[OpenAFS] AFS file inconsitency one character wrong

Marcus Watts mdw@umich.edu
Wed, 17 Jan 2007 22:13:32 -0500

> Message-ID: <459E8D6E.8010202@gmx.net>
> From: Duc Bao Ta <xiedebao@gmx.net>
> To: openafs-info@openafs.org
> Subject: [OpenAFS] AFS file inconsitency one character wrong
> Sender: openafs-info-admin@openafs.org
> Errors-To: openafs-info-admin@openafs.org
> Hallo,
> I have a serious problem with AFS. I am using Debian sarge Linux 2.6.15 
> with openafs 1.4.1 with openafs-client from backport. We have a cluster 
> of ~20 computers and three fileservers. All clients have identical 
> installation (only hardware differs from group to group).
> The problem is that on one computer a two (so far) files that look on 
> that computer different than on other identical computers.
> The first file was only named wrong, one letter was capital instead of 
> non-capital. The second file was the same inconsistency, but this time 
> it was a character in the file.
> I can copy e.g. from my machine this file in my local home directory and 
> then via ssh to the "faulty" computer I can copy the same file again to 
> my local home. "diff" tells me they are different and a hex output 
> revealed that there is on difference.
> I am really worried, beacuse I cannot trust that machine anymore!?
> Can anyone comment?

Like others have said, almost surely hardware.  Others have said memory
(very likely), or disk (less likely--but possible).  It's also possible
for a faulty network to do this, or bad motherboard logic.  Most modern
network protocols has at least basic crc logic in them and will discard
bad frames.  Most disk drive hardware since the 60's has ecc and crc,
and will retry reads that fail.

Things to check:
memory - do you have ECC?
	You want on ECC on servers or machines
	that process data you care about.
	Most consumer machines do NOT have ECC, and the
	sales critters at ye olde neighborhood computer store
	will tell you ECC isn't necessary.
	Don't buy servers at ye olde neighborhood computer
	Also, run memcheck86.
bios settings
	check cpu speed, bus speeds, etc.  Usually there's
	several for memory, probably including enabling ECC.
	ECC is less useful if it can't signal uncorrectable errors.
	Usually these are very confusing.  Getting it wrong may result
	in a computer that either works fine, works most of the time,
	fails quickly, or in extreme circumstances, catches fire and
	self-destructs.  The latter is unlikely and with good quality
	hardware impossible.  Since you apparently have multiple
	examples of "identical" hardware, checking bios settings for
	consistency should be easy.
temperature and cooling
	high internal temperatures will usually marginalize logic.
	There's usually a max temperature above which the
	memory (and other logic) won't work.  You probably
	aren't intentionally doing this, but you should still
	check ambient temperature, air flow, correct fan operation,
	internal case temperature, etc.  Most fancier server
	class machines include internal hardware to monitor
	temperature and fans and with the correct software
	will page somebody when these go out of spec.
dmesg output.  Is your disk controller unhappy with the world?
	Does the system config match what the os expects?

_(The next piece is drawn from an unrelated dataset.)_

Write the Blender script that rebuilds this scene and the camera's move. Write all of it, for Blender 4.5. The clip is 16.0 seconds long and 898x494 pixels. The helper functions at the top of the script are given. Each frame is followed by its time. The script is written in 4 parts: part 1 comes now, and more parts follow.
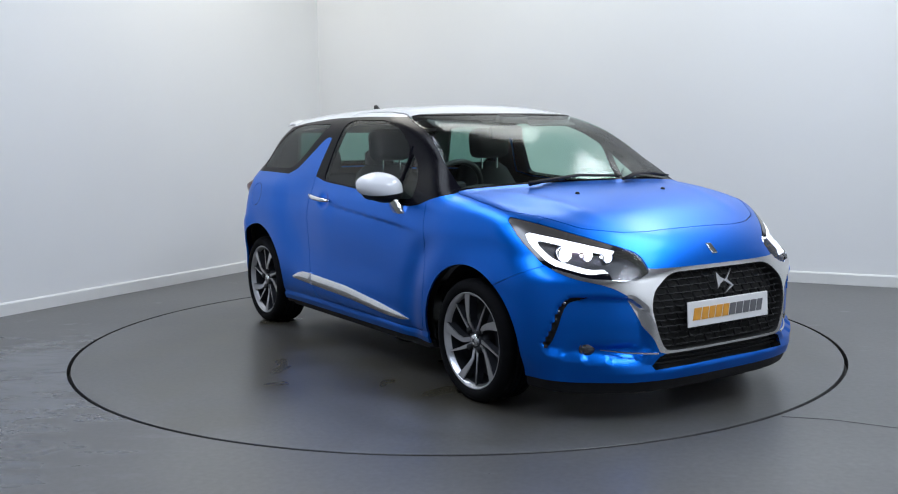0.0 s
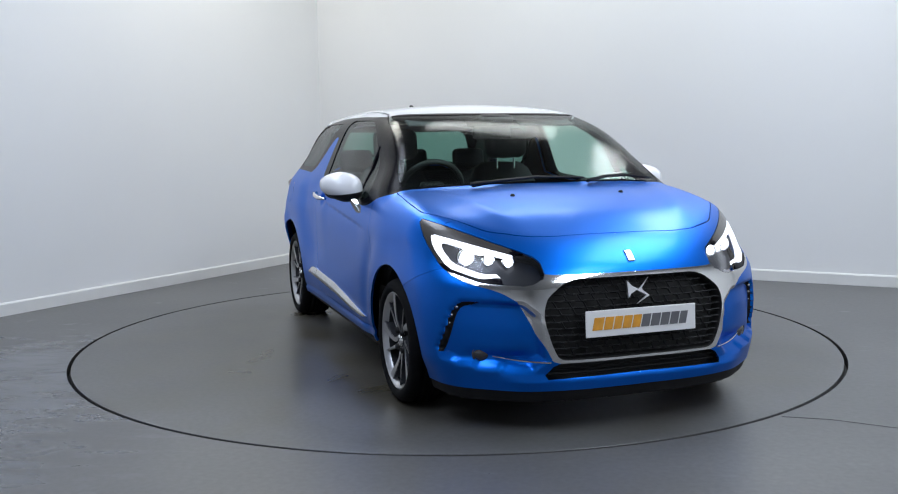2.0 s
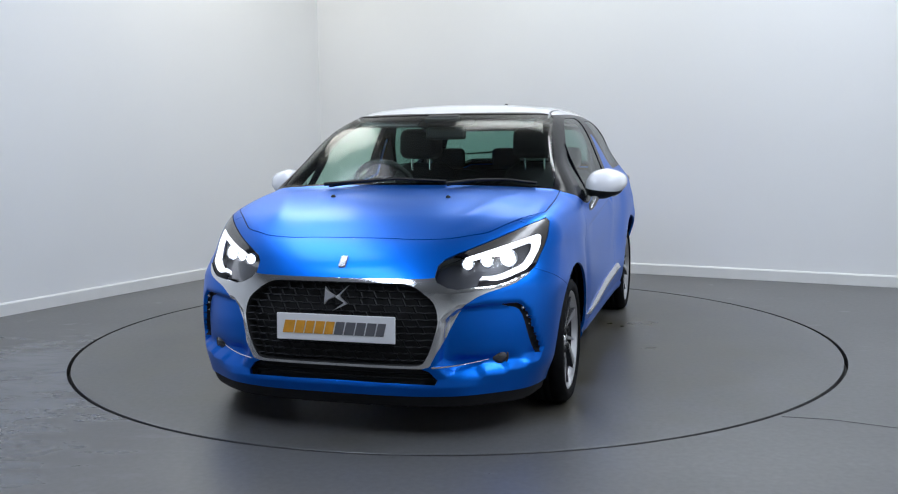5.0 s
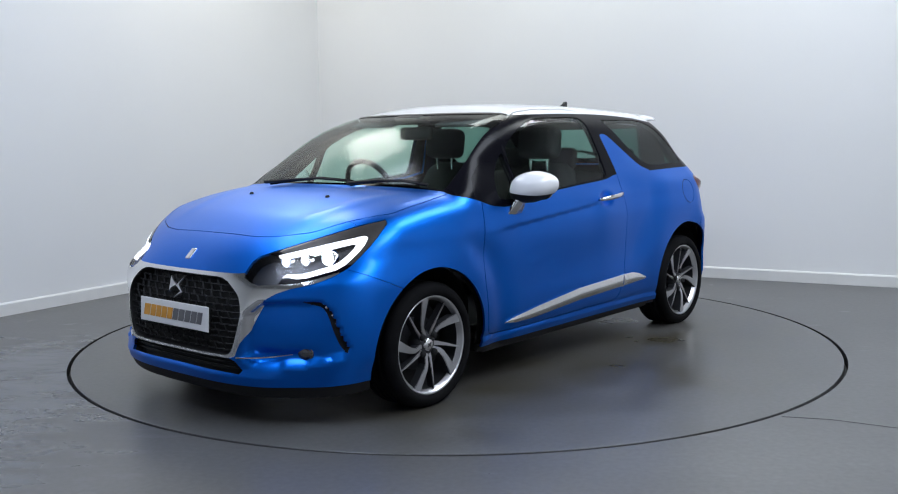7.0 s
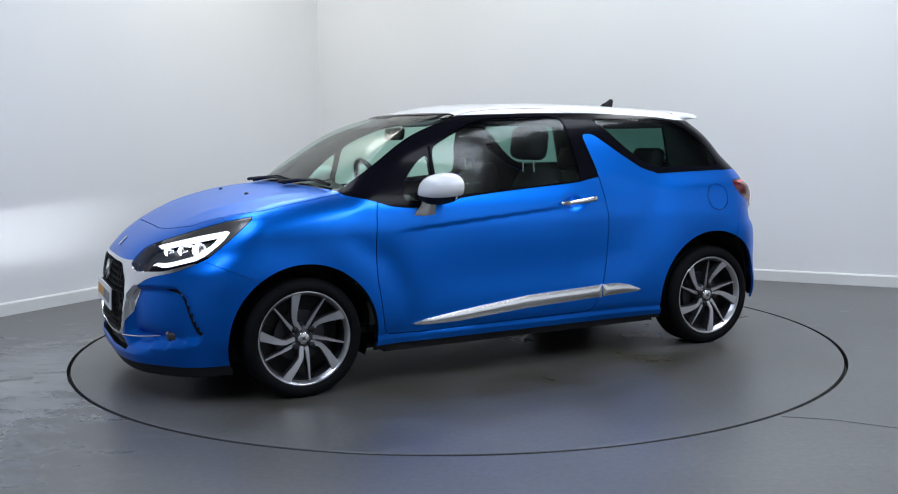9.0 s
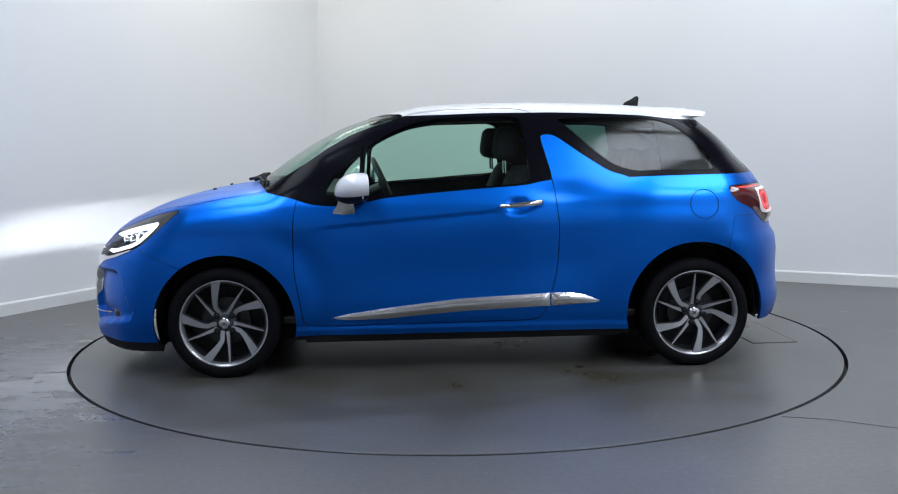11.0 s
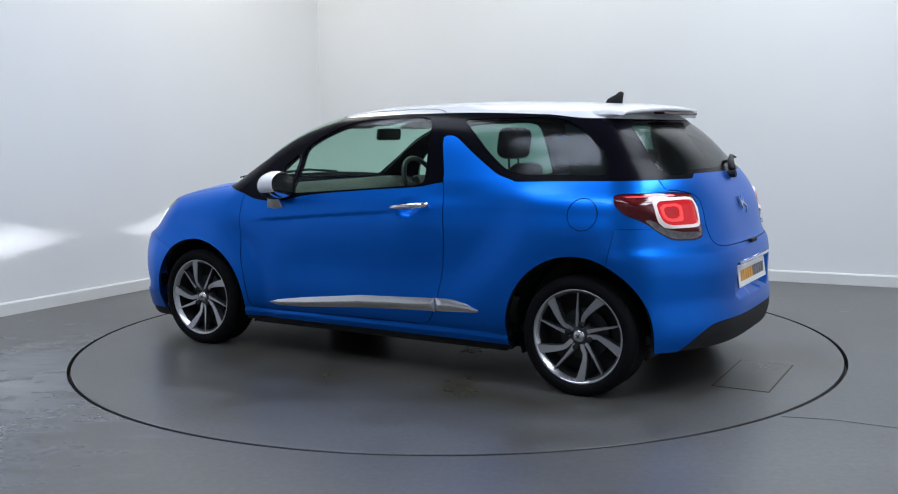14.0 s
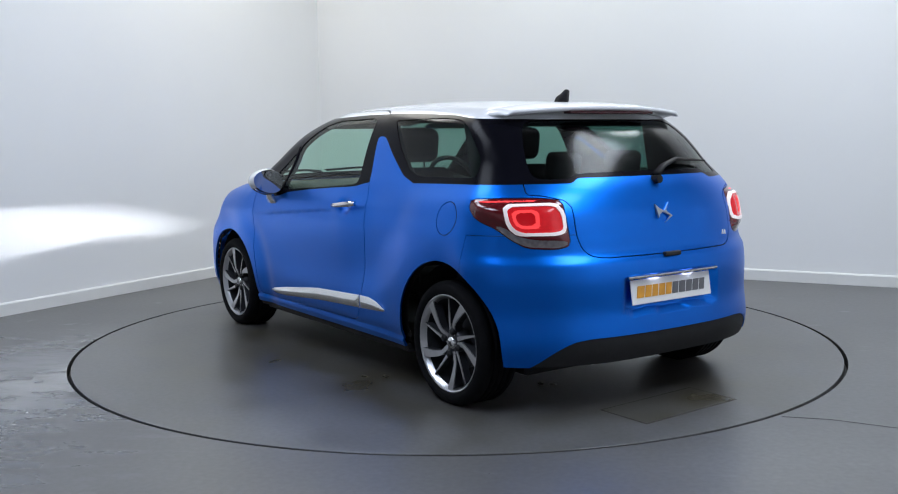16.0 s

Needless to say, if you don't trust a server, don't put it
into production.

I once encountered a Apple ][ that had an interesting floppy disk
failure mode.  It had gone into permament "write-only" mode.
It would even write on write-protected floppies.  This was not
a good thing.

When I first started working with AFS at umich, they had a "proteon ring"
for the campus backbone.  Part of it was apparently being run out
of spec -- there were runs between central & north campus where
the cable runs exceeded the maker's spec.  It still worked, mostly.
But it had something called "data sensitivity", which is to say, certain
rare bit-patterns in packets would be altered in transit and dropped
by the recipient.  For rx, if this happened, that meant the connection
was hosed.  Packets sent to see if the connection was alive always
worked, and attempts to send the bad packet always failed.
This lead to a perpetual stalemate.

					-Marcus Watts